A True Uptown Institution

Part of The Green Mill’s staying power comes from where it sits. Uptown gives the club a different energy than a polished downtown nightlife district would.
The neighborhood context matters because the bar reads less like a packaged attraction and more like a long-running piece of the street around it.
That distinction becomes clearer once you think about how many famous venues lose texture after decades of attention. Some become little more than photo stops with a drink menu attached.
The Green Mill avoids that flattening because it still functions as a working local institution with its own codes, regulars, and performance culture.
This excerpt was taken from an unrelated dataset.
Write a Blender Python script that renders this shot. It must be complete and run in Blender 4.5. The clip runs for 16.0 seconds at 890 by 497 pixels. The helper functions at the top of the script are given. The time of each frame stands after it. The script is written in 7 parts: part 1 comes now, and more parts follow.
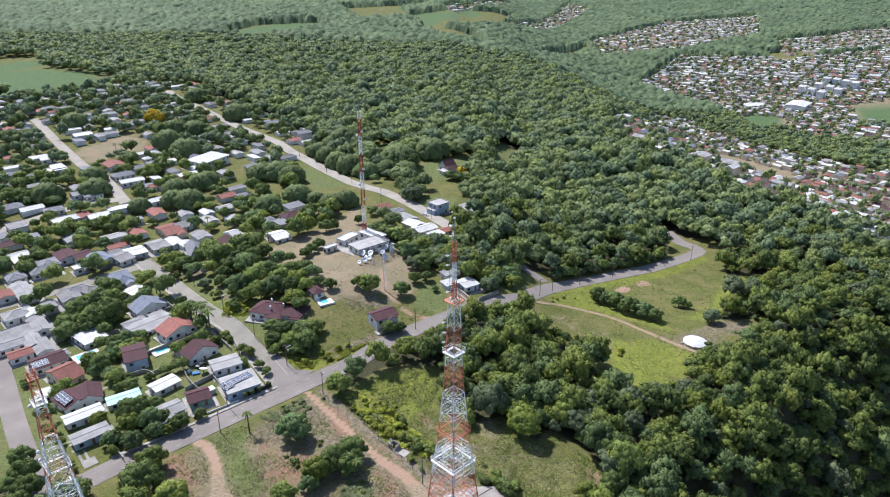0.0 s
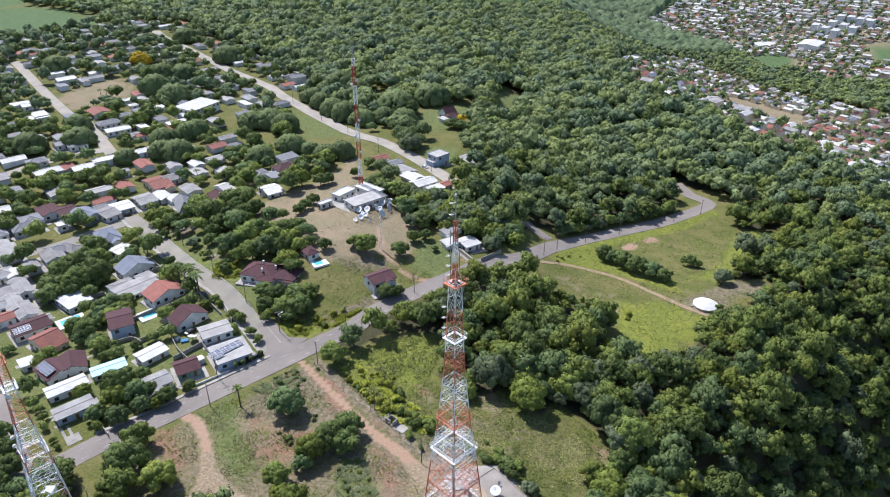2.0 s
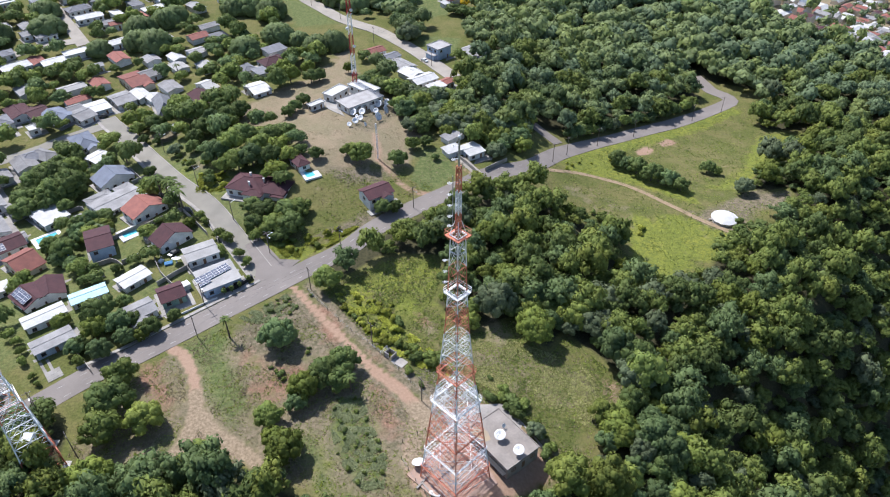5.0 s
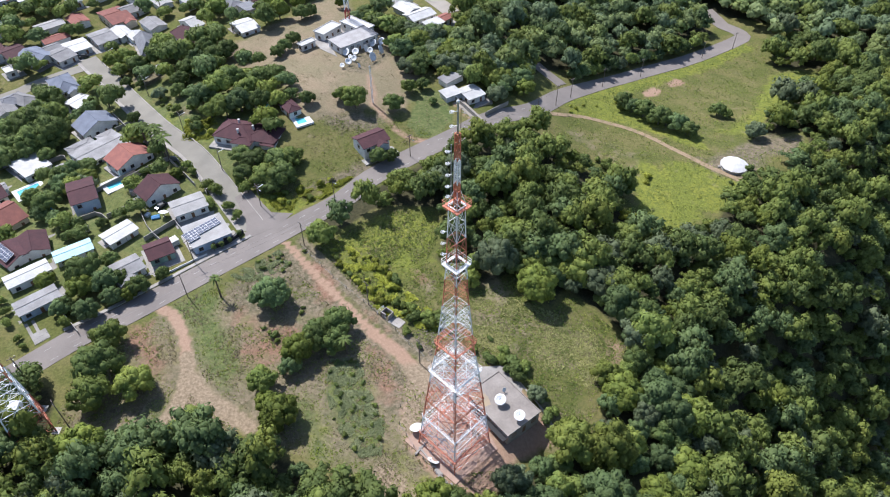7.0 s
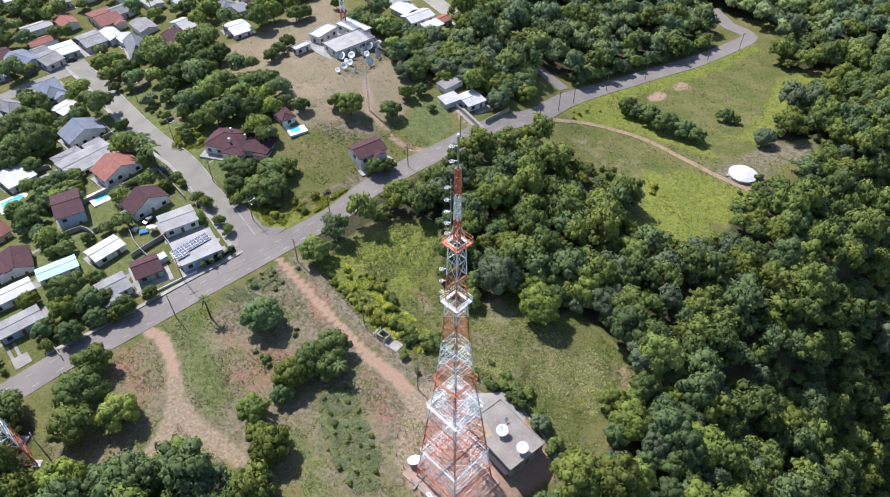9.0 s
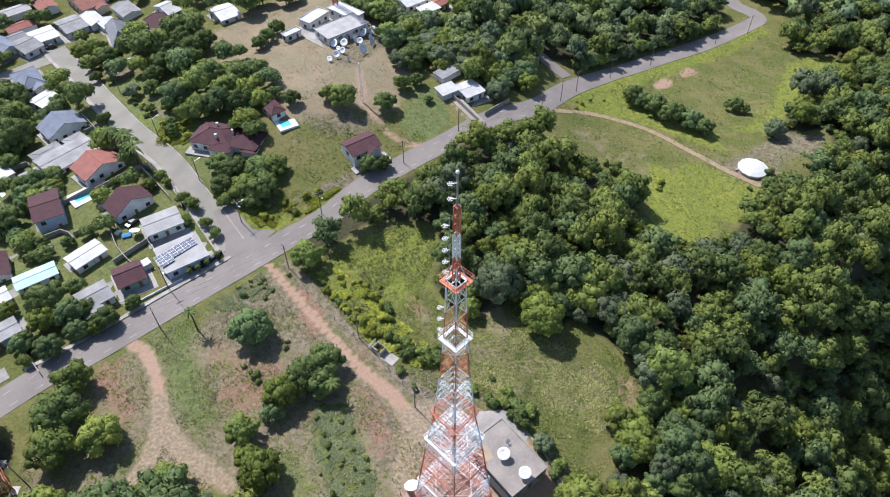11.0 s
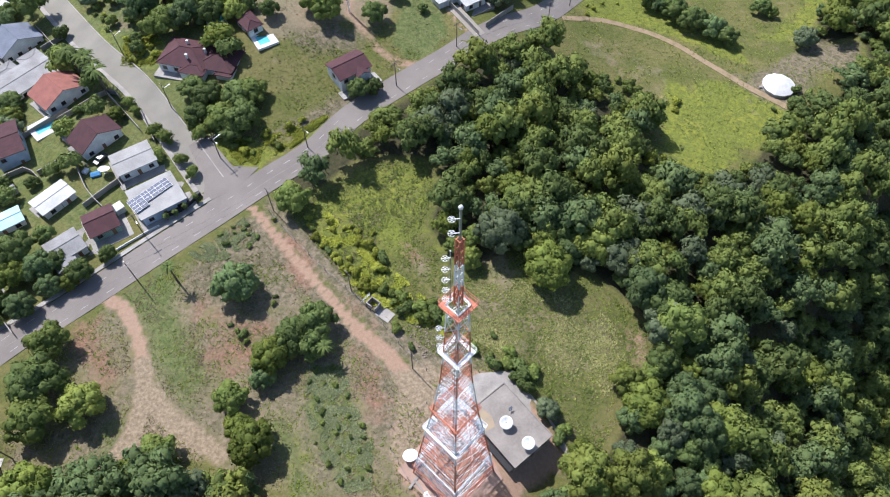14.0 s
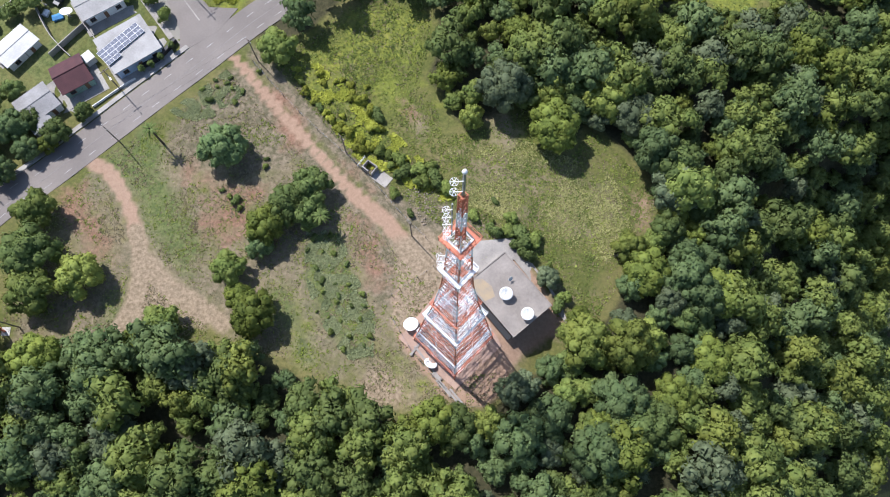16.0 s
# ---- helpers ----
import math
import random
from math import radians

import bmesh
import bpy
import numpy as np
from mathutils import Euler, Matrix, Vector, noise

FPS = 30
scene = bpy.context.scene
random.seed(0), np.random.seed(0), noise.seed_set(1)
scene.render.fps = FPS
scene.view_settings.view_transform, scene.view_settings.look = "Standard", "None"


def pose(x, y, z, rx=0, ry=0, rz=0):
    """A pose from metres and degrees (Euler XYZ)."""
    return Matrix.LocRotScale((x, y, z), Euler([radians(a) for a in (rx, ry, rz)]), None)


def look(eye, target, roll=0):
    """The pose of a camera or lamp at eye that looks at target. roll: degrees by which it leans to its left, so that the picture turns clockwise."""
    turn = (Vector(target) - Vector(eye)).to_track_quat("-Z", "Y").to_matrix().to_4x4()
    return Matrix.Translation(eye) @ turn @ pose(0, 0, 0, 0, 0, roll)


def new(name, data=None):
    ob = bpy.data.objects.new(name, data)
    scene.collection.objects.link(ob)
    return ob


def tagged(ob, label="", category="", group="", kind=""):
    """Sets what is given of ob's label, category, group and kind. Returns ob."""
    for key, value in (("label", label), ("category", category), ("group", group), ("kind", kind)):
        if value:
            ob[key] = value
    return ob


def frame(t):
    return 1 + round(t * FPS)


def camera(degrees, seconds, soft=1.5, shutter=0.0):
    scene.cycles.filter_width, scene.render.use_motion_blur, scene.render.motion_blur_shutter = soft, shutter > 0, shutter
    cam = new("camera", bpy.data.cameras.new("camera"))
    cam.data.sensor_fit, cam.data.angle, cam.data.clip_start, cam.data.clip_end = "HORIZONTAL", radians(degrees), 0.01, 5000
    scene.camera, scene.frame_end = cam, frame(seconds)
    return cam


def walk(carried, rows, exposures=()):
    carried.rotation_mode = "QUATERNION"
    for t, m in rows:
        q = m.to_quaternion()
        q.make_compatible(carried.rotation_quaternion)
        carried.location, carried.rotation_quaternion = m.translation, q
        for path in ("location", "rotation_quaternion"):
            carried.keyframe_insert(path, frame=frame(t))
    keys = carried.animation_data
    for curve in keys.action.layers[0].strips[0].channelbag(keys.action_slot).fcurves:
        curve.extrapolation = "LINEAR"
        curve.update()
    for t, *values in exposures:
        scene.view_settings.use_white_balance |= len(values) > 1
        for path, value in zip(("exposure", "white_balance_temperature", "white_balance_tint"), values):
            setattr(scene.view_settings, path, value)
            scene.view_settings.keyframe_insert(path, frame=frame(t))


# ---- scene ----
cam = camera(65.6, 16.0, 1.1)
METRES, EYE, TILT, LEAN, TURN = 112.0, 146.0, -23.7, 0.0, 0.0
EXPOSURES = [(0.0, 0.52, 5900, 14), (16.0, 0.52, 5900, 14)]
ROWS = [
    (0.0, 0.0, 0.0, 0.0, -0.0, 0.0, -0.0),
    (0.5, -0.0002, 0.0333, 0.0163, -0.01, -0.91, -0.01),
    (1.0, -0.0002, 0.0668, 0.0334, -0.0, -1.82, -0.02),
    (1.5, 0.0003, 0.0979, 0.0488, 0.01, -3.15, -0.02),
    (2.0, -0.0, 0.1314, 0.0661, 0.01, -4.95, -0.02),
    (2.5, -0.0005, 0.1652, 0.0838, 0.0, -5.99, -0.03),
    (3.0, -0.0003, 0.1991, 0.0998, 0.02, -6.84, -0.01),
    (3.5, -0.0001, 0.2321, 0.114, 0.03, -8.46, 0.02),
    (4.0, -0.0004, 0.2618, 0.1285, 0.16, -10.84, 0.01),
    (6.5, 0.0018, 0.3818, 0.1768, 0.02, -19.2, 0.19),
    (7.0, 0.0018, 0.4041, 0.1851, -0.01, -20.45, 0.21),
    (7.5, 0.0017, 0.4265, 0.1946, -0.03, -20.99, 0.22),
    (8.0, 0.0019, 0.4483, 0.2025, -0.04, -21.07, 0.23),
    (8.5, 0.002, 0.4701, 0.2109, -0.06, -21.1, 0.24),
    (9.0, 0.0019, 0.4927, 0.2195, -0.09, -21.1, 0.23),
    (11.5, 0.002, 0.6293, 0.2764, -0.44, -24.64, 0.39),
    (12.0, 0.0017, 0.6595, 0.2897, -0.53, -26.11, 0.43),
    (12.5, 0.0013, 0.6903, 0.3033, -0.6, -27.58, 0.45),
    (13.0, 0.0017, 0.7213, 0.3171, -0.65, -29.06, 0.48),
    (13.5, 0.0007, 0.7521, 0.3303, -0.72, -31.02, 0.49),
    (14.0, 0.0006, 0.7824, 0.3433, -0.79, -33.63, 0.53),
    (14.5, 0.0007, 0.8129, 0.3579, -0.87, -39.76, 0.57),
    (15.0, 0.0006, 0.8487, 0.3756, -0.9, -45.37, 0.54),
    (15.5, 0.0004, 0.881, 0.3908, -0.93, -47.17, 0.52),
    (16.0, 0.0006, 0.913, 0.406, -0.95, -50.33, 0.51),
]
walk(cam, [(t, pose(0, 0, EYE, TILT, LEAN, TURN) @ pose(METRES * x, METRES * y, METRES * z, 90 + pitch, roll, yaw)) for t, x, y, z, yaw, pitch, roll in ROWS], exposures=EXPOSURES)

# ---- world, sun ----
SUN_FROM = Vector((-0.66, 0.75, 1.28)).normalized()
world = bpy.data.worlds.new("sky")
scene.world = world
world.use_nodes = True
wn = world.node_tree.nodes
sky = wn.new("ShaderNodeTexSky")
sky.sky_type = "NISHITA"
sky.sun_disc = False
sky.sun_elevation = math.asin(SUN_FROM.z)
sky.sun_rotation = math.atan2(SUN_FROM.x, SUN_FROM.y)
wn["Background"].inputs["Strength"].default_value = 0.125
world.node_tree.links.new(sky.outputs[0], wn["Background"].inputs["Color"])
sun = new("sun", bpy.data.lights.new("sun", "SUN"))
sun.data.energy = 5.0
sun.data.angle = radians(0.6)
sun.data.color = (1.0, 0.96, 0.9)
sun.matrix_world = look(SUN_FROM * 300, (0, 0, 0))


# ---- materials ----
def mat(name, col, col2=None, rough=0.85, scale=0.5, fine=6.0, bump=0.25, metal=0.0, island=0.0, each=0.0, wave=0.0, spec=0.3):
    """Two scales of noise between two colours; island and each: spread of brightness by piece and by object; wave: ribs to the metre."""
    m = bpy.data.materials.new(name)
    m.use_nodes = True
    nt = m.node_tree
    N, L = nt.nodes, nt.links
    b = N["Principled BSDF"]
    b.inputs["Roughness"].default_value = rough
    b.inputs["Metallic"].default_value = metal
    b.inputs["Specular IOR Level"].default_value = spec
    col2 = col2 or tuple(c * 0.72 for c in col)
    tc = N.new("ShaderNodeTexCoord")
    n1 = N.new("ShaderNodeTexNoise")
    n1.inputs["Scale"].default_value = scale
    n1.inputs["Detail"].default_value = 5
    n2 = N.new("ShaderNodeTexNoise")
    n2.inputs["Scale"].default_value = fine
    n2.inputs["Detail"].default_value = 3
    for n in (n1, n2):
        L.new(tc.outputs["Object"], n.inputs["Vector"])
    mix = N.new("ShaderNodeMath")
    mix.operation = "MULTIPLY_ADD"
    L.new(n2.outputs["Fac"], mix.inputs[0])
    mix.inputs[1].default_value = 0.45
    L.new(n1.outputs["Fac"], mix.inputs[2])
    ramp = N.new("ShaderNodeValToRGB")
    ramp.color_ramp.elements[0].position, ramp.color_ramp.elements[1].position = 0.5, 0.95
    ramp.color_ramp.elements[0].color, ramp.color_ramp.elements[1].color = (*col2, 1), (*col, 1)
    L.new(mix.outputs[0], ramp.inputs[0])
    out = ramp.outputs["Color"]
    for amount, node, socket in ((island, "ShaderNodeNewGeometry", "Random Per Island"), (each, "ShaderNodeObjectInfo", "Random")):
        if amount:
            r = N.new(node)
            mr = N.new("ShaderNodeMapRange")
            mr.inputs["To Min"].default_value, mr.inputs["To Max"].default_value = 1 - amount, 1 + amount
            L.new(r.outputs[socket], mr.inputs["Value"])
            mul = N.new("ShaderNodeVectorMath")
            mul.operation = "SCALE"
            L.new(out, mul.inputs[0])
            L.new(mr.outputs[0], mul.inputs["Scale"])
            out = mul.outputs[0]
    L.new(out, b.inputs["Base Color"])
    bp = N.new("ShaderNodeBump")
    bp.inputs["Strength"].default_value = bump
    bp.inputs["Distance"].default_value = 0.05
    L.new(n2.outputs["Fac"], bp.inputs["Height"])
    nrm = bp
    if wave:
        w = N.new("ShaderNodeTexWave")
        w.inputs["Scale"].default_value = wave
        L.new(tc.outputs["Object"], w.inputs["Vector"])
        b2 = N.new("ShaderNodeBump")
        b2.inputs["Strength"].default_value = 0.5
        b2.inputs["Distance"].default_value = 0.05
        L.new(w.outputs["Fac"], b2.inputs["Height"])
        L.new(bp.outputs[0], b2.inputs["Normal"])
        nrm = b2
    L.new(nrm.outputs[0], b.inputs["Normal"])
    return m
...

Its address on North Broadway keeps it anchored in a part of Chicago that has long carried entertainment history, immigrant layers, old theaters, and a slightly rougher edge than the city’s more curated visitor zones. The effect is subtle but important. A night here feels connected to Chicago rather than sealed off from it.
You notice the neighborhood before entering, you notice it again when the set breaks and the door opens, and that outside world gives the interior more contrast.
The club’s old glamour lands harder because it is not isolated inside a stage-set version of urban nostalgia. It shares a block with present-day life, and that friction keeps it from becoming precious.
For anyone hunting the city’s most polished cocktail experience, Uptown is not offering that script here. The Green Mill’s appeal is rougher, richer, and more specific.
It belongs to local geography as much as local legend. In practical terms, that means your night is shaped by more than the drink in your hand or the song on stage. It is shaped by a neighborhood that still lets the club remain exactly what it is.
Why This Illinois Legend Endures

The Green Mill stands out because it offers a version of nightlife that is increasingly hard to find. It does not promise luxury, perfect ease, or carefully softened edges.
Instead, it gives you a historic Chicago room where music leads, the past remains visible, and the experience depends on surrendering to the place rather than trying to bend it to your preferences.
That is why the club works best for a specific kind of evening. Come here for a pristine cocktail laboratory or abundant personal space, and the bar may test your patience.
Come here ready for a cash-only ritual, a snug seat if you are lucky, and a room that treats jazz with unusual seriousness, and the rewards sharpen fast. The Green Mill is not interested in being all things to all people. It succeeds by knowing exactly what it is.
Even the imperfections contribute to the club’s identity. The crowd density, the no-frills drink setup, the blunt efficiency of a busy historic venue, and the insistence on listening all build a setting that feels intact rather than overmanaged.
In a city crowded with venues competing to appear distinctive, this one barely needs to advertise its difference. The difference is embedded in the booth lines, the stage focus, the Uptown address, and the stories that still cling to the walls.
If the idea of Al Capone’s favorite drinking spot sounds like a gimmick, The Green Mill quickly proves there is more here than a famous name. The legend gets your attention, but the room keeps it.
By the end of the night, the strongest memory is usually not the mob mythology at all. It is the sound of a live band taking over a century-old Chicago bar that still knows exactly how to listen.